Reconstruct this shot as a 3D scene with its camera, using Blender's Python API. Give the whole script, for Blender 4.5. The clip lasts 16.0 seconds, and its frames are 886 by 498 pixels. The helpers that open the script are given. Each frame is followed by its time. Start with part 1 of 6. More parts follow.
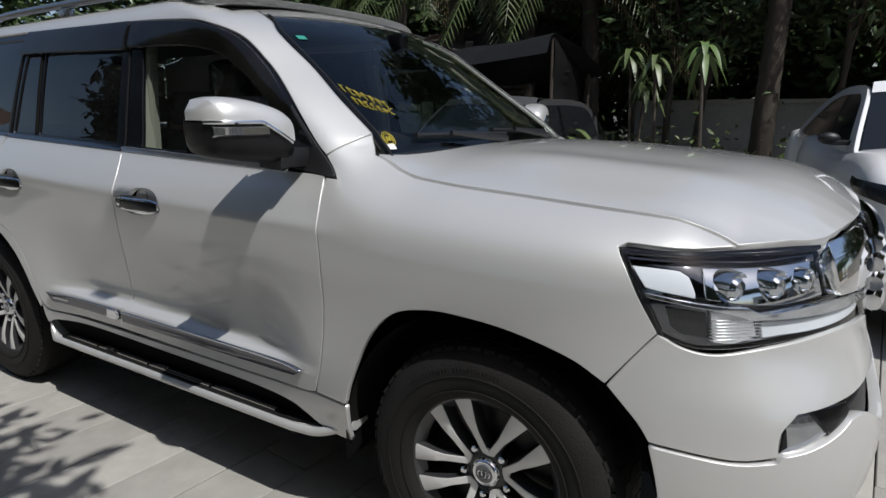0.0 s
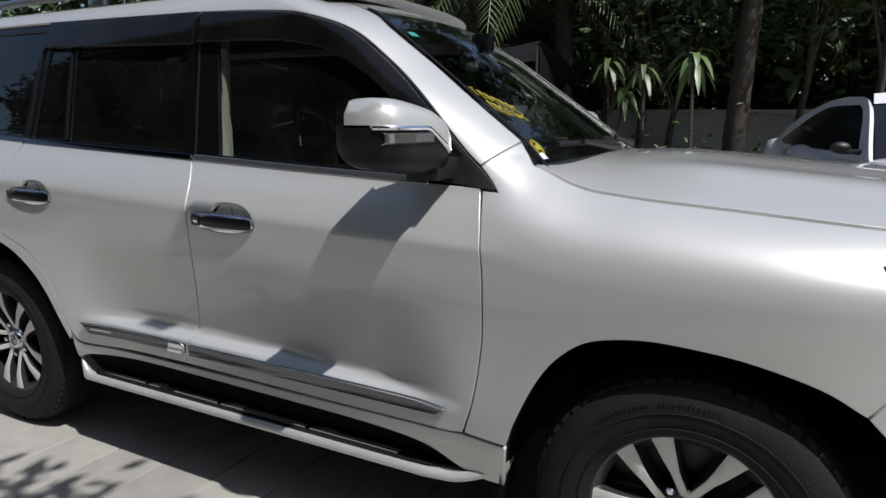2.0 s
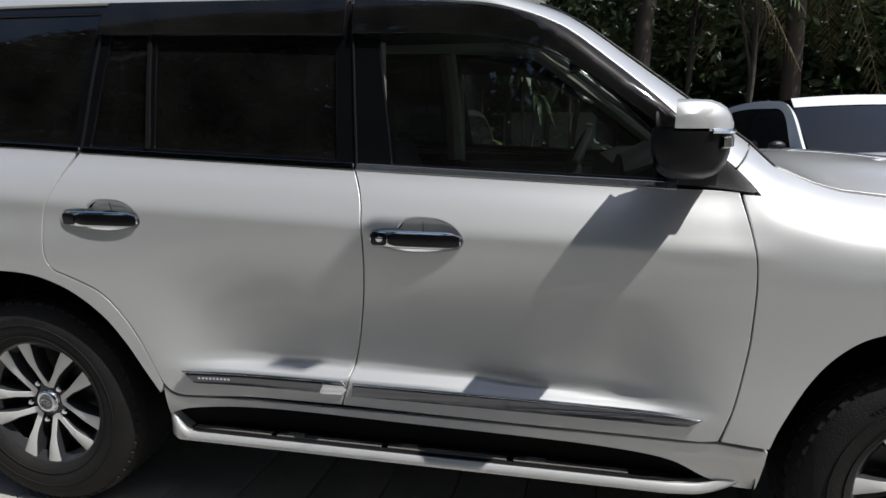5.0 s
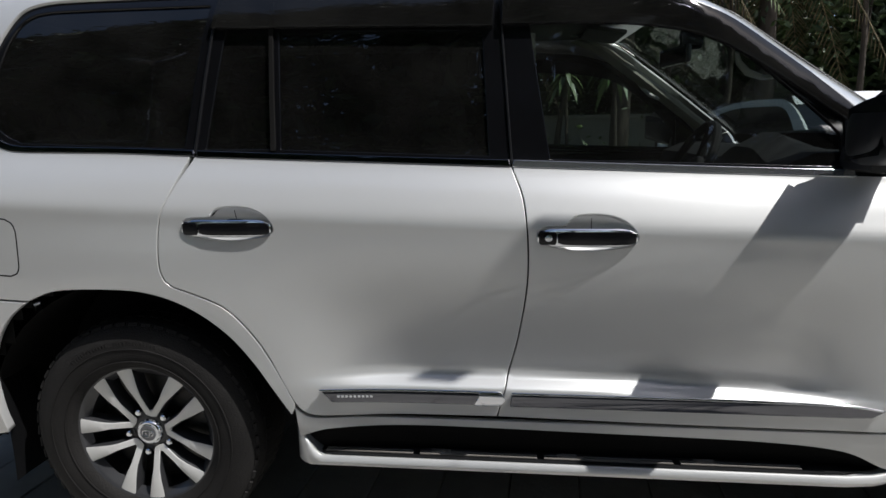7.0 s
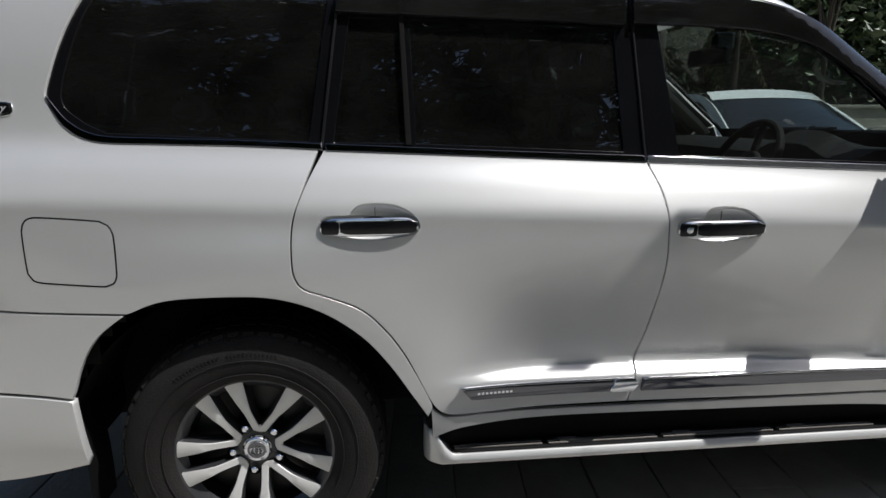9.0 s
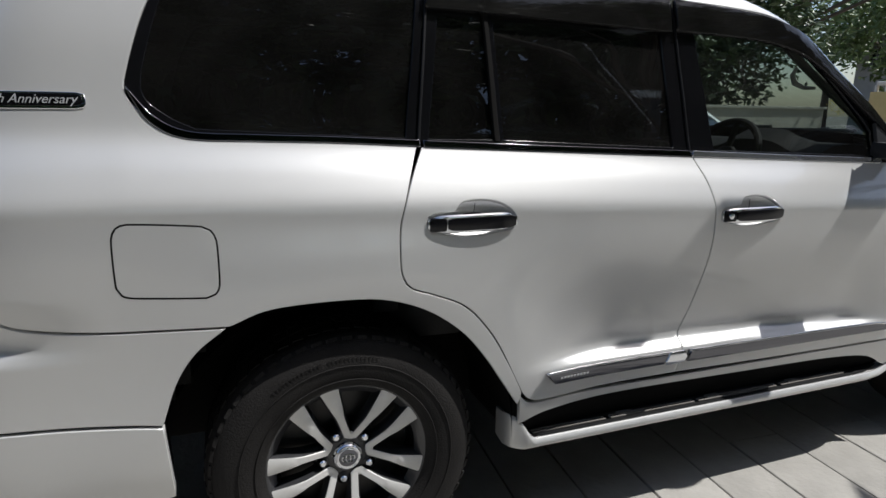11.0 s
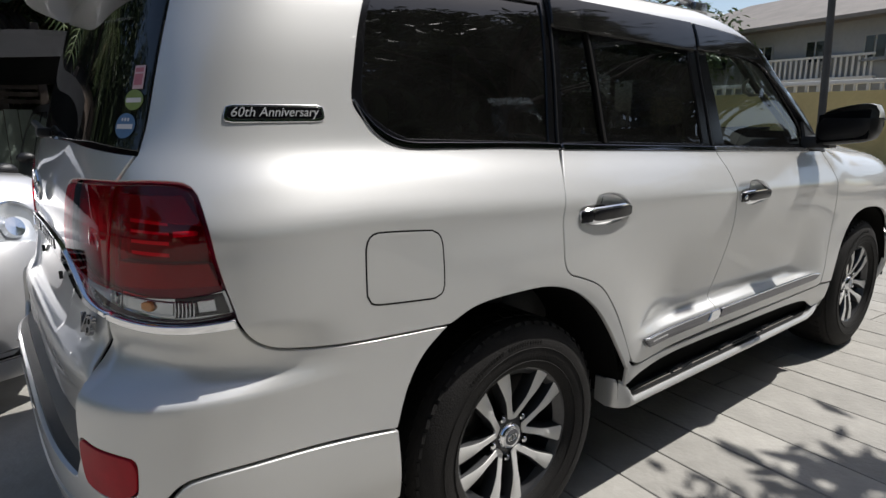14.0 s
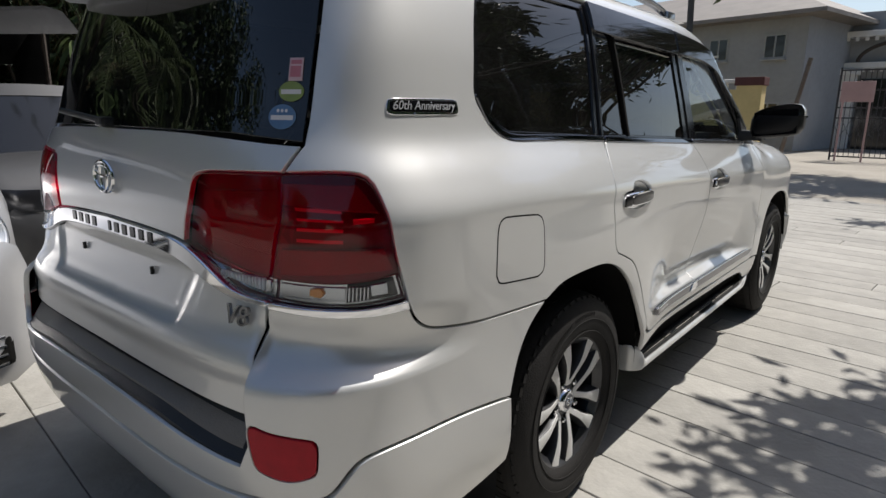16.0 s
__________________________________________________
[What is needed] Reproduce each line exactly as it appears, omitting the pictures.

[Full answer]
Reconstruct this shot as a 3D scene with its camera, using Blender's Python API. Give the whole script, for Blender 4.5. The clip lasts 16.0 seconds, and its frames are 886 by 498 pixels. The helpers that open the script are given. Each frame is followed by its time. Start with part 1 of 6. More parts follow.
0.0 s
2.0 s
5.0 s
7.0 s
9.0 s
11.0 s
14.0 s
16.0 s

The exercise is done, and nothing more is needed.